Problem to work on: Reproduce all the material exactly, minus any pictures it holds.

####

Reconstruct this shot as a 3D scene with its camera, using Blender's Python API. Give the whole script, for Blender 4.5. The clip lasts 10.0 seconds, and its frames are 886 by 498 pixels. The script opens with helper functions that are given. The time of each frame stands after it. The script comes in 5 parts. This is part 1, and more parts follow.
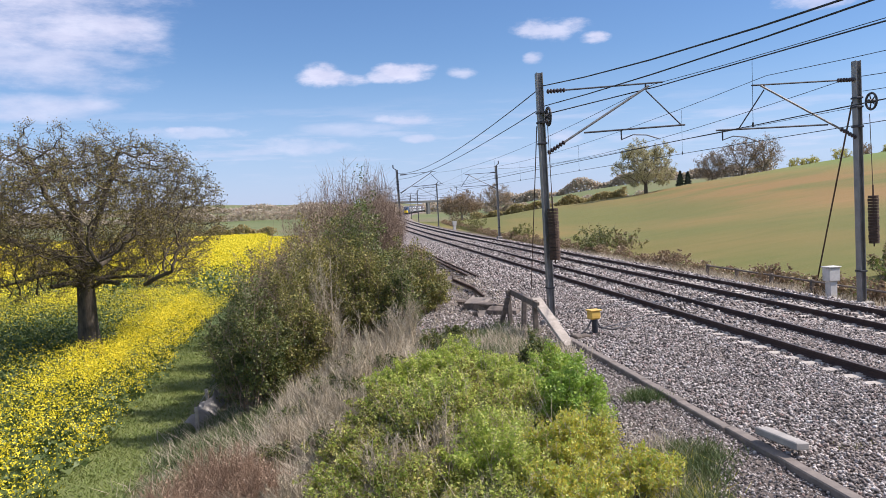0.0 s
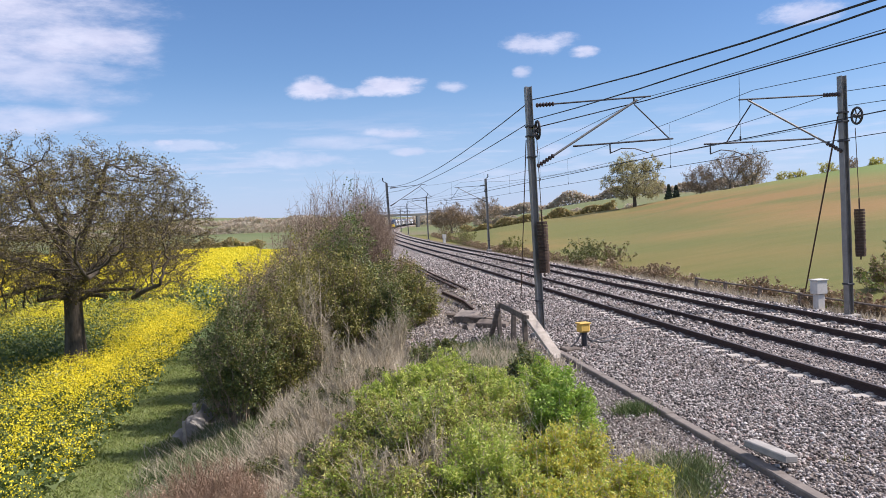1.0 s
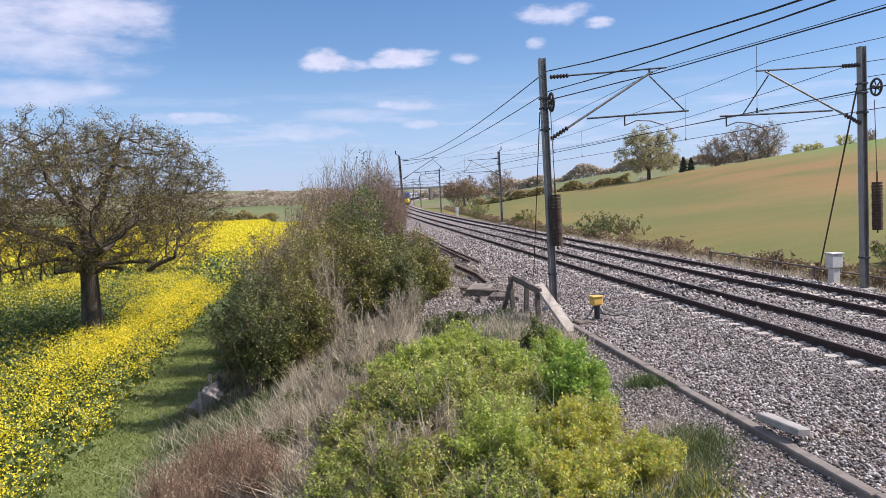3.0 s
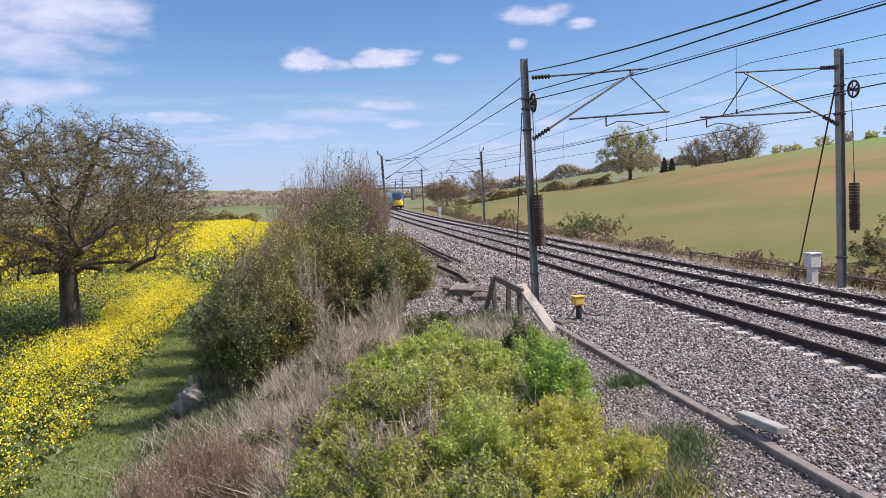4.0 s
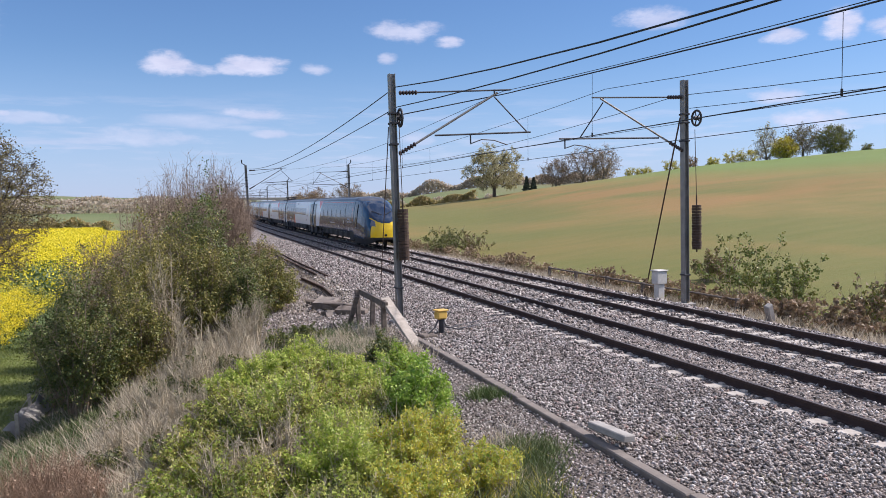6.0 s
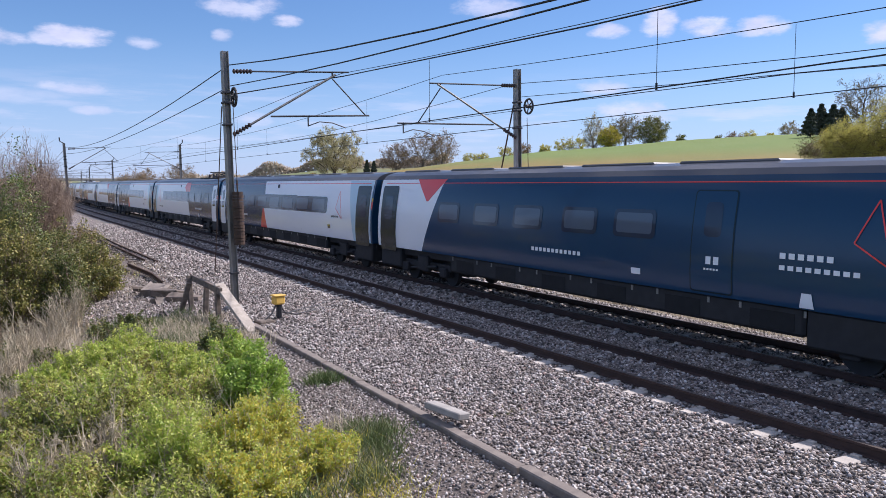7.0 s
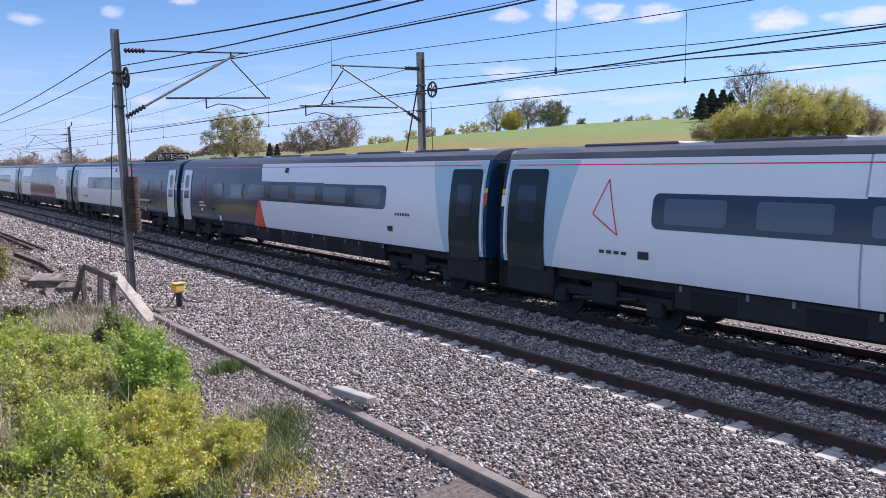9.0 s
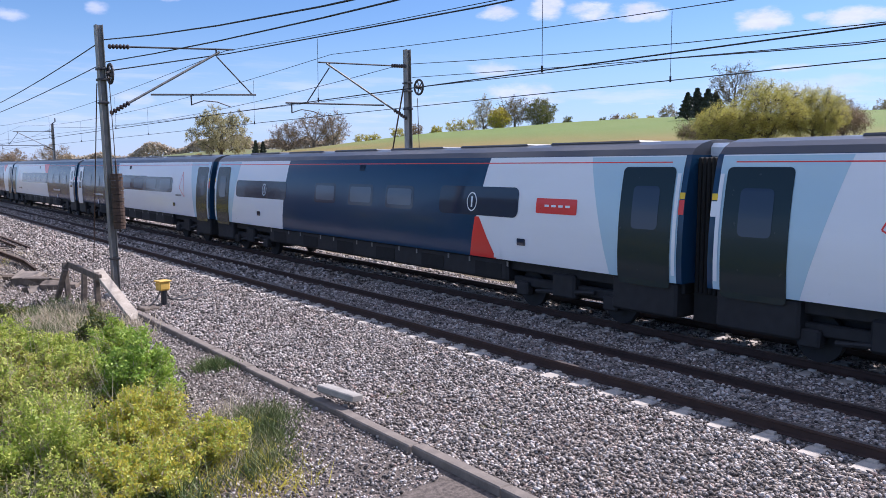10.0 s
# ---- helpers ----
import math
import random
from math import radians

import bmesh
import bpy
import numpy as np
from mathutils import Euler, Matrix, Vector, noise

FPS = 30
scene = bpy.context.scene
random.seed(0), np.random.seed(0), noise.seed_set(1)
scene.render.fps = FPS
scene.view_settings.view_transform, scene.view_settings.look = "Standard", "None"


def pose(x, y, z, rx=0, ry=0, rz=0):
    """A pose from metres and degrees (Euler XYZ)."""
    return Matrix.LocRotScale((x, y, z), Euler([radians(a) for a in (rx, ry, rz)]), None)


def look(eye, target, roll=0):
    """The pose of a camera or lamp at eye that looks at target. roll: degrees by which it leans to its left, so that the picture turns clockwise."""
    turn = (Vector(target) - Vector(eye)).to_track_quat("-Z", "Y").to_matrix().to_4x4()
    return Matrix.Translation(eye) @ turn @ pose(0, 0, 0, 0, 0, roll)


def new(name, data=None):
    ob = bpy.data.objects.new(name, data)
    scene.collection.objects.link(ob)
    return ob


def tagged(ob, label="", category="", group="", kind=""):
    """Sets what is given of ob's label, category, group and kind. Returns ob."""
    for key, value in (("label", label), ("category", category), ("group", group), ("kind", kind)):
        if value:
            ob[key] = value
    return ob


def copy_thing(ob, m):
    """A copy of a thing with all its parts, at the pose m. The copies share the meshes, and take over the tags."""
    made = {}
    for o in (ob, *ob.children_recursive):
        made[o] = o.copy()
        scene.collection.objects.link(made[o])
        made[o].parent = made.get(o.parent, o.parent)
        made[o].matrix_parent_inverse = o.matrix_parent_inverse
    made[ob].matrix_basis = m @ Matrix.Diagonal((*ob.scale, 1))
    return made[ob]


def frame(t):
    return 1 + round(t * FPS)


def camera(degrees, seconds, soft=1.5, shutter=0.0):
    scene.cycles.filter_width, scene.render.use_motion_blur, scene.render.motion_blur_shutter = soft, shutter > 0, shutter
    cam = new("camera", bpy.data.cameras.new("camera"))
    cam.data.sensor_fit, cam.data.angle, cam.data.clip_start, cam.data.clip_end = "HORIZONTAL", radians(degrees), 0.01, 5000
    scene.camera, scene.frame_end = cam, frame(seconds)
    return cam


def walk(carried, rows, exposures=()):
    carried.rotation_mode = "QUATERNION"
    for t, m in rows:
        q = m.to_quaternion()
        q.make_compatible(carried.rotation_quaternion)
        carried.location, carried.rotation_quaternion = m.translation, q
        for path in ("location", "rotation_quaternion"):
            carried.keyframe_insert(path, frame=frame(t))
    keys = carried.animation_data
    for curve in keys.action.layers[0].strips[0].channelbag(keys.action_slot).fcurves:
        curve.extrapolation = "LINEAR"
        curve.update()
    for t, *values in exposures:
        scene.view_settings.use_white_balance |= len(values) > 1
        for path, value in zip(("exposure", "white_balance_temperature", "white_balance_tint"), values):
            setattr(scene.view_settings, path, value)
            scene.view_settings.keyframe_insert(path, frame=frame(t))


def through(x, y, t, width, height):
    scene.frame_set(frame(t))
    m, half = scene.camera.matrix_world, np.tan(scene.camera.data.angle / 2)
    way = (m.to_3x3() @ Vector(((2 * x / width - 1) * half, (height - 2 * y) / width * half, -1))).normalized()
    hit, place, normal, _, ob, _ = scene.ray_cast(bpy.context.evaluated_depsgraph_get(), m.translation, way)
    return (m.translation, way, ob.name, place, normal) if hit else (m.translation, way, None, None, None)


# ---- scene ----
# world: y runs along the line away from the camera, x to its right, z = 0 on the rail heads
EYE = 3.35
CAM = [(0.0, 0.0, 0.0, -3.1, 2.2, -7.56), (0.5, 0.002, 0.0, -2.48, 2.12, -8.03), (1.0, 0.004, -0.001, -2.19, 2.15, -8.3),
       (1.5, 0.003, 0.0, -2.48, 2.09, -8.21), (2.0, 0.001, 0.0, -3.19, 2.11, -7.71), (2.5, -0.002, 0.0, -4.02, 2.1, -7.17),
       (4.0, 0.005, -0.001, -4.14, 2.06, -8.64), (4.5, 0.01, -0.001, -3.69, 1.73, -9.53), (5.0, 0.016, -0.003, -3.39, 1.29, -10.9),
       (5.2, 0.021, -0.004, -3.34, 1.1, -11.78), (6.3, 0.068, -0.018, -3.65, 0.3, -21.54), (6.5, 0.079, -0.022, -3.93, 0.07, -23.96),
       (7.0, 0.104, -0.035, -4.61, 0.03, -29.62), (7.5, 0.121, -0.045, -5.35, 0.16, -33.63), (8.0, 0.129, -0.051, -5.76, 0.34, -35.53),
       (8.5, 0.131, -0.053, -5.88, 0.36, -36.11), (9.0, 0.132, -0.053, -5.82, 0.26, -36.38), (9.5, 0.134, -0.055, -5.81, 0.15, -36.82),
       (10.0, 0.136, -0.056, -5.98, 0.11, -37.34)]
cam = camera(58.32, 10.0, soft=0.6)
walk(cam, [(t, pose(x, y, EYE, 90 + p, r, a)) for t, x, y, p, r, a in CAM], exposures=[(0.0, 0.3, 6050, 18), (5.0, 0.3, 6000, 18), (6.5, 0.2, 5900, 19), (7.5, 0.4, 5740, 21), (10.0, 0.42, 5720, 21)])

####

Full solution:
Reconstruct this shot as a 3D scene with its camera, using Blender's Python API. Give the whole script, for Blender 4.5. The clip lasts 10.0 seconds, and its frames are 886 by 498 pixels. The script opens with helper functions that are given. The time of each frame stands after it. The script comes in 5 parts. This is part 1, and more parts follow.
0.0 s
1.0 s
3.0 s
4.0 s
6.0 s
7.0 s
9.0 s
10.0 s
# ---- helpers ----
import math
import random
from math import radians

import bmesh
import bpy
import numpy as np
from mathutils import Euler, Matrix, Vector, noise

FPS = 30
scene = bpy.context.scene
random.seed(0), np.random.seed(0), noise.seed_set(1)
scene.render.fps = FPS
scene.view_settings.view_transform, scene.view_settings.look = "Standard", "None"


def pose(x, y, z, rx=0, ry=0, rz=0):
    """A pose from metres and degrees (Euler XYZ)."""
    return Matrix.LocRotScale((x, y, z), Euler([radians(a) for a in (rx, ry, rz)]), None)


def look(eye, target, roll=0):
    """The pose of a camera or lamp at eye that looks at target. roll: degrees by which it leans to its left, so that the picture turns clockwise."""
    turn = (Vector(target) - Vector(eye)).to_track_quat("-Z", "Y").to_matrix().to_4x4()
    return Matrix.Translation(eye) @ turn @ pose(0, 0, 0, 0, 0, roll)


def new(name, data=None):
    ob = bpy.data.objects.new(name, data)
    scene.collection.objects.link(ob)
    return ob


def tagged(ob, label="", category="", group="", kind=""):
    """Sets what is given of ob's label, category, group and kind. Returns ob."""
    for key, value in (("label", label), ("category", category), ("group", group), ("kind", kind)):
        if value:
            ob[key] = value
    return ob


def copy_thing(ob, m):
    """A copy of a thing with all its parts, at the pose m. The copies share the meshes, and take over the tags."""
    made = {}
    for o in (ob, *ob.children_recursive):
        made[o] = o.copy()
        scene.collection.objects.link(made[o])
        made[o].parent = made.get(o.parent, o.parent)
        made[o].matrix_parent_inverse = o.matrix_parent_inverse
    made[ob].matrix_basis = m @ Matrix.Diagonal((*ob.scale, 1))
    return made[ob]


def frame(t):
    return 1 + round(t * FPS)


def camera(degrees, seconds, soft=1.5, shutter=0.0):
    scene.cycles.filter_width, scene.render.use_motion_blur, scene.render.motion_blur_shutter = soft, shutter > 0, shutter
    cam = new("camera", bpy.data.cameras.new("camera"))
    cam.data.sensor_fit, cam.data.angle, cam.data.clip_start, cam.data.clip_end = "HORIZONTAL", radians(degrees), 0.01, 5000
    scene.camera, scene.frame_end = cam, frame(seconds)
    return cam


def walk(carried, rows, exposures=()):
    carried.rotation_mode = "QUATERNION"
    for t, m in rows:
        q = m.to_quaternion()
        q.make_compatible(carried.rotation_quaternion)
        carried.location, carried.rotation_quaternion = m.translation, q
        for path in ("location", "rotation_quaternion"):
            carried.keyframe_insert(path, frame=frame(t))
    keys = carried.animation_data
    for curve in keys.action.layers[0].strips[0].channelbag(keys.action_slot).fcurves:
        curve.extrapolation = "LINEAR"
        curve.update()
    for t, *values in exposures:
        scene.view_settings.use_white_balance |= len(values) > 1
        for path, value in zip(("exposure", "white_balance_temperature", "white_balance_tint"), values):
            setattr(scene.view_settings, path, value)
            scene.view_settings.keyframe_insert(path, frame=frame(t))


def through(x, y, t, width, height):
    scene.frame_set(frame(t))
    m, half = scene.camera.matrix_world, np.tan(scene.camera.data.angle / 2)
    way = (m.to_3x3() @ Vector(((2 * x / width - 1) * half, (height - 2 * y) / width * half, -1))).normalized()
    hit, place, normal, _, ob, _ = scene.ray_cast(bpy.context.evaluated_depsgraph_get(), m.translation, way)
    return (m.translation, way, ob.name, place, normal) if hit else (m.translation, way, None, None, None)


# ---- scene ----
# world: y runs along the line away from the camera, x to its right, z = 0 on the rail heads
EYE = 3.35
CAM = [(0.0, 0.0, 0.0, -3.1, 2.2, -7.56), (0.5, 0.002, 0.0, -2.48, 2.12, -8.03), (1.0, 0.004, -0.001, -2.19, 2.15, -8.3),
       (1.5, 0.003, 0.0, -2.48, 2.09, -8.21), (2.0, 0.001, 0.0, -3.19, 2.11, -7.71), (2.5, -0.002, 0.0, -4.02, 2.1, -7.17),
       (4.0, 0.005, -0.001, -4.14, 2.06, -8.64), (4.5, 0.01, -0.001, -3.69, 1.73, -9.53), (5.0, 0.016, -0.003, -3.39, 1.29, -10.9),
       (5.2, 0.021, -0.004, -3.34, 1.1, -11.78), (6.3, 0.068, -0.018, -3.65, 0.3, -21.54), (6.5, 0.079, -0.022, -3.93, 0.07, -23.96),
       (7.0, 0.104, -0.035, -4.61, 0.03, -29.62), (7.5, 0.121, -0.045, -5.35, 0.16, -33.63), (8.0, 0.129, -0.051, -5.76, 0.34, -35.53),
       (8.5, 0.131, -0.053, -5.88, 0.36, -36.11), (9.0, 0.132, -0.053, -5.82, 0.26, -36.38), (9.5, 0.134, -0.055, -5.81, 0.15, -36.82),
       (10.0, 0.136, -0.056, -5.98, 0.11, -37.34)]
cam = camera(58.32, 10.0, soft=0.6)
walk(cam, [(t, pose(x, y, EYE, 90 + p, r, a)) for t, x, y, p, r, a in CAM], exposures=[(0.0, 0.3, 6050, 18), (5.0, 0.3, 6000, 18), (6.5, 0.2, 5900, 19), (7.5, 0.4, 5740, 21), (10.0, 0.42, 5720, 21)])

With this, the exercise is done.